The Idrija region lies at the meeting point of the Dinaric and Alpine mountain chains, resulting in a varied landscape of steep gorges, karst plateaus, and wooded peaks. The area's geology is defined by the Idrija mercury deposit, a roughly 1500 m long and up to 450 m deep ore body from which about 700 km of underground galleries were excavated between the late 15th century and 1988. Surviving industrial structures include the Francis Shaft (1792), the Čermak–Špirek rotary smelting furnace (1886), and the 17th-century system of logging sluices (klavže), all preserved as part of the region's industrial heritage. Geological cross-sections exposed by the Idrijca River and its tributaries record Carboniferous to Eocene rock formations within a compact area.

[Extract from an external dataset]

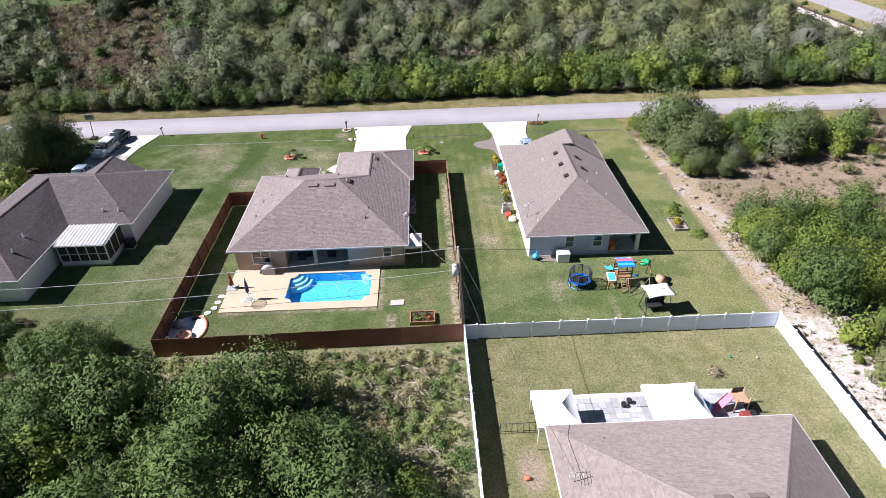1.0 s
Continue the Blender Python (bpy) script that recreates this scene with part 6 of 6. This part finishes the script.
def play_set():
    t = thing("play_set", (14.0, 56.2, 0), "wooden play set with striped canopy, slide and swing beam", "play set")
    x0, x1, y0, y1 = 13.45, 14.65, 55.35, 56.5
    for x, y in ((x0, y0), (x1, y0), (x0, y1), (x1, y1)):
        bm = bmesh.new()
        soft_box(bm, x - 0.05, x + 0.05, y - 0.05, y + 0.05, -0.05, 2.0, 0.01)
        part("post", bm, "wood", t)
    for k in range(8):
        bm = bmesh.new()
        box(bm, x0 + 0.06, x1 - 0.06, y0 + k * 0.143, y0 + k * 0.143 + 0.13, 0.95, 0.99)
        part("deck_board", bm, "wood", t)
    for y in (y0, y1):
        for z in (1.3, 1.55):
            bm = bmesh.new()
            box(bm, x0 + 0.055, x1 - 0.055, y - 0.03, y + 0.03, z, z + 0.1)
            part("rail", bm, "wood", t)
    cols = ["blue", "sky_blue", "blue", "pink", "pink", "blue", "white", "blue"]
    for i, m in enumerate(cols):
        bm = bmesh.new()
        ya, yb = y0 - 0.15 + (y1 - y0 + 0.3) * i / 8, y0 - 0.15 + (y1 - y0 + 0.3) * (i + 1) / 8
        mid = (y0 + y1) / 2

        def zz(y):
            return 2.5 - abs(y - mid) * 0.45
        v = [bm.verts.new(p) for p in ((x0 - 0.1, ya, zz(ya)), (x1 + 0.1, ya, zz(ya)), (x1 + 0.1, yb, zz(yb)), (x0 - 0.1, yb, zz(yb)))]
        w = [bm.verts.new(q.co - Vector((0, 0, 0.02))) for q in v]
        bm.faces.new(v), bm.faces.new(w[::-1])
        for k in range(4):
            bm.faces.new((v[k], w[k], w[(k + 1) % 4], v[(k + 1) % 4]))
        part("canopy_stripe", bm, m, t, "coloured stripe of the fabric canopy")
    for x in (x0, x1):
        bm = bmesh.new()
        rod(bm, (x, y0 - 0.1, 2.13), (x, 55.925, 2.44), 0.035), rod(bm, (x, y1 + 0.1, 2.13), (x, 55.925, 2.44), 0.035)
        rod(bm, (x, y0, 1.95), (x, y0, 2.16), 0.035), rod(bm, (x, y1, 1.95), (x, y1, 2.16), 0.035)
        part("rafter", bm, "wood", t)
    # slide
    bm = bmesh.new()
    pr = None
    for i in range(11):
        u = i / 10
        p = Vector((13.7, y1 + 0.06, 1.02)).lerp(Vector((13.5, 58.3, 0.12)), u) + Vector((0, 0, -0.2 * math.sin(u * math.pi)))
        sd = Vector((1, 0, 0)) * 0.25
        row = [bm.verts.new(q) for q in (p + sd + Vector((0, 0, 0.14)), p + sd, p - sd, p - sd + Vector((0, 0, 0.14)))]
        if pr:
            for k in range(3):
                bm.faces.new((pr[k], row[k], row[k + 1], pr[k + 1]))
        pr = row
    part("slide", bm, "sky_blue", t, "light blue plastic slide")
    # climbing ladder towards the back fence
    for x in (13.75, 14.35):
        bm = bmesh.new()
        rod(bm, (x, y0, 1.05), (x + 0.05, y0 - 1.0, 0.0), 0.04)
        part("ladder_rail", bm, "wood", t)
    for k in range(5):
        u = (k + 0.6) / 5.6
        bm = bmesh.new()
        rod(bm, (13.75, y0 - u, 1.05 * (1 - u)), (14.37, y0 - u, 1.05 * (1 - u)), 0.03)
        part("rung", bm, "wood", t)
    # swing beam and frame
    bm = bmesh.new()
    rod(bm, (x1 + 0.05, 56.2, 1.85), (16.5, 56.3, 1.85), 0.06)
    part("swing_beam", bm, "wood", t)
    for dy in (-0.9, 0.9):
        bm = bmesh.new()
        rod(bm, (16.4, 56.3, 1.87), (16.65, 56.3 + dy, 0), 0.05)
        part("swing_leg", bm, "wood", t)
    bm = bmesh.new()
    for a in range(3):
        lump(bm, (16.05 + 0.16 * (a - 1), 56.3 + 0.14 * (a % 2), 1.72 + 0.1 * a), 0.32 - 0.05 * a, 0.3, 0.12, a, 0.7)
    part("glider_top", bm, "green", t, "green plastic glider hung on the beam")
    for xx in (15.2, 15.6):
        bm = bmesh.new()
        rod(bm, (xx, 56.25, 1.82), (xx, 56.25, 0.5), 0.012, None, 5)
        part("chain", bm, "metal", t)
    bm = bmesh.new()
    soft_box(bm, 15.15, 15.65, 56.14, 56.36, 0.46, 0.5, 0.01)
    part("swing_seat", bm, "blue", t)
    bm = bmesh.new()
    e = thing("play_easel", (13.0, 55.55, 0), "wooden easel table with a sloping light blue board", "play table")
    bm.free()
    for sx in (-0.3, 0.3):
        for sy in (-0.5, 0.45):
            bm = bmesh.new()
            rod(bm, (sx, sy, 0), (sx * 0.85, sy * 0.5, 0.85 + 0.25 * (sy > 0)), 0.04)
            part("leg", bm, "wood", e, local=True)
        bm = bmesh.new()
        rod(bm, (sx, -0.5, 0.06), (sx, 0.45, 0.06), 0.04)
        part("foot_rail", bm, "wood", e, local=True)
    for w, z, m, nm in ((0.36, 0.0, "white", "backing"), (0.28, 0.03, "sky_blue", "board")):
        bm = bmesh.new()
        b = bmesh.new()
        soft_box(b, -w, w, -w * 1.2, w * 1.2, z, z + 0.03, 0.008)
        join(bm, b, pose(0, 0, 0.98, 22, 0, 0))
        part(nm, bm, m, e, local=True)
    # metal A-frame in front
    bm = bmesh.new()
    for x in (14.0, 15.9):
        for dy in (-0.75, 0.75):
            rod(bm, (x, 54.6, 1.4), (x, 54.6 + dy, 0), 0.025)
    rod(bm, (14.0, 54.6, 1.4), (15.9, 54.6, 1.4), 0.025)
    single("swing_frame", bm, "pole", "thin brown metal swing frame", "swing frame")
    bm = bmesh.new()
    lump(bm, (0, 0, 0.38), 0.42, 0.55, 0.42, 3, 0.25, 3)
    single("bean_bag", bm, "tan", "tan padded bean bag on the grass", "cushion", at=(17.35, 55.6, 0))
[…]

In 2007, the Municipality of Idrija launched the Idrija Geopark project to unite its geological, cultural, and industrial assets into a single, sustainable tourism framework. Efforts to date include a comprehensive inventory and evaluation of geoheritage sites, the establishment of thematic trails (for example, along the historic Rake water channel), and educational programmes in partnership with local schools and universities. Two major exhibition venues have been created in the former mine administration building and in Gewerkenegg Castle (the Municipal Museum), housing collections of minerals, mining apparatus, and archival materials. Together these initiatives aim to conserve the municipality's distinctive identity and to offer visitors an immersive understanding of Idrija's five-century mining tradition.